Cherry Parfait! One of the many award winning roses growing in these gardens
This Japanese plume cedar was one of my favorites and stands with award winning Monterey pines
Meet Vanessa! Bees outnumbered the butterflies but all were very busy
Sunset Bay was the first cove on my hike to Cape Arago
This rock is famous for creating enormous water spray when large waves come ashore
Simpson Reef is in the distance and Shell Island in the foreground. If you magnify the photo you can see elephant seals by the rocks and sea lions on the beach. A smaller island ( or rock ) to the left is covered with harbor seals. This hike took me through fern gullies, majestic trees and these beautiful views of the rough seas. The ground along the path was strewn with pine needles, pine cones and numerous tree roots. I only tripped once and always have Christopher’s voice in my head saying….. ” Mom, just pick up your feet.” I suspect this will continue to be a common theme.

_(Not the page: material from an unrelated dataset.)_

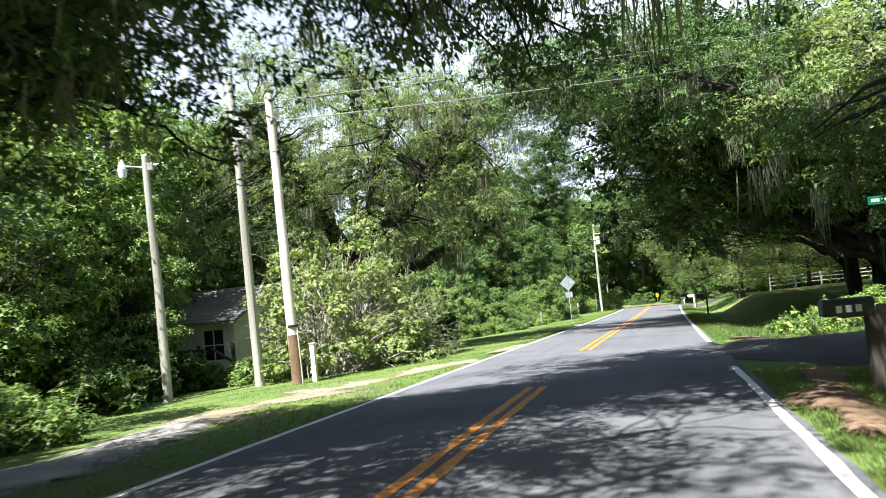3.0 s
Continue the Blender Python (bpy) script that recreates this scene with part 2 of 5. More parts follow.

I hiked around Bluebill Lake which is right in the middle of the Siuslaw National Forest and the Oregon Dunes. Bird calls were mixed with the sounds of the ORVs that congregate at the dunes.
Lake Marie is near the Umpqua Lighthouse. Another hike with no humans on the trail
I was amazed by the color of the water and have tried to capture it on camera
Quite the diverse forest with red cedar, pine, rhododendron in bloom and ferns galore
The great horsetail was as “high as an elephant’s eye” and dwarfed the American Skunk cabbage nearby
Just before the fog rolled in at my next campsite, I took a stroll on the beach in Waldport, Oregon
The coastline continued to amaze. There were lots of places to stop and view the beaches and rocks. This area was called ” Seal Rocks” I don’t know where the seals were on this morning.
The Kilchis River campground was not far from Tillamook. Everybody else on the road had stopped at the cheese factory in the small town of Tillamook
The road around this point was carved out of the massive rock
Just before driving through Astoria, I was happy to see the beaches made popular by many movies. ( think “Goonies” )
Cape Disappointment, Washington did not disappoint. Because the sand is so firmly packed, walking along this beach for hours was a delight.
I could not resist going back to the beach at sunset. The sound of the waves crashing on the shore was a wonderful way to be lulled to sleep
There is a paved bike path along the shore that passes through the town of Long Beach. I enjoyed getting back on my bike.
The next campsite was on the Little Hoquiam River and there was a nice path for an afternoon walk.
As one should expect, the only day of rain was encountered as a drove into the rainforest. I checked out the Quinault Lodge and found this on the back porch. They record the annual rainfall. It is a beautiful old lodge but the fog was so thick, I never saw the lake
On the southern rim of the lake there are quite a few trails to experience the rainforest
The lush forest is famous for its Sitka Spruce, Western Hemlock, Red Cedar and Douglas Fir trees
The massive trees have roots that extend for quite a distance
This close up of the network of roots demonstrates the complexity of the tree. Read “Overstory” if you want to believe in the “story” about the root system and how trees communicate with one another !
The Olympic National Park is available for many hikes to beautiful waterfalls. This is the Marymere Falls near Lake Crescent.
The hike along the Elwah river was closed most of the way but I was able to enjoy these Columbia Tiger Lilies
There were butterflies everywhere. This variety of swallowtail was just one of many others in the area
Madison Falls was a short walk from the road and I could sit by the river at the trailhead and enjoy my lunch in this beautiful park
Right outside of Port Townsend, Fort Worden State Park was fun to explore on my bike. There were deer in the campground and all along the roads. I spotted two bald eagles at the top of the trees.
I took the ferry from Port Townsend to Whidbey Island and made my way to Bow, Washington. My brother and his wife, Pam, took me to lunch at a tiny restaurant near by. Greg and his wife, Samantha, joined us with their adorable daughters, Emory and Eva. We enjoyed fresh fish from the area each evening. This was as far north as I am going to travel and Norm helped me with “Meander” We are ready to explore the northern states and make our way back to Illinois
A made a brief stop in Seattle to see Palmer and Steve and meet Georgia Hopp! She is Tucker and Katherine’s beautiful baby girl. I did take a quick dip in Lake Washington but I will not bore you with the video Palmer took of the ordeal. I left for Quincy and this campground on the Columbia River.
There was a pretty spectacular lightning storm with a little rain. I did take a quick swim in the river before the storm and rode around the property on my bike
I made a brief stop for a short hike with my nephew and his wife and waded into the water of Lake Coeur d’Alene.
My next campsite was on the Coeur d’Alene river but boasts a paved bike path that winds through the forest for over 70 miles
I rode out early in the morning and encountered no other riders until I was on my way back.
The trail follows the river and I startled a few deer and some giant heron on my way. I was hoping to see a moose on the other side of the river but was not fortunate enough to see one.
Most of Montana looks like this! There are tree covered mountains and canyons and the Clark Fork River was meandering through this exquisite valley
I pulled into the Lewis and Clark campground and was lucky to get a spot for the two hour tour of the caverns. We had to spend some time on our hands and knees and even slid down a wet rock slide to navigate the cavern. These limestone formations are remarkable.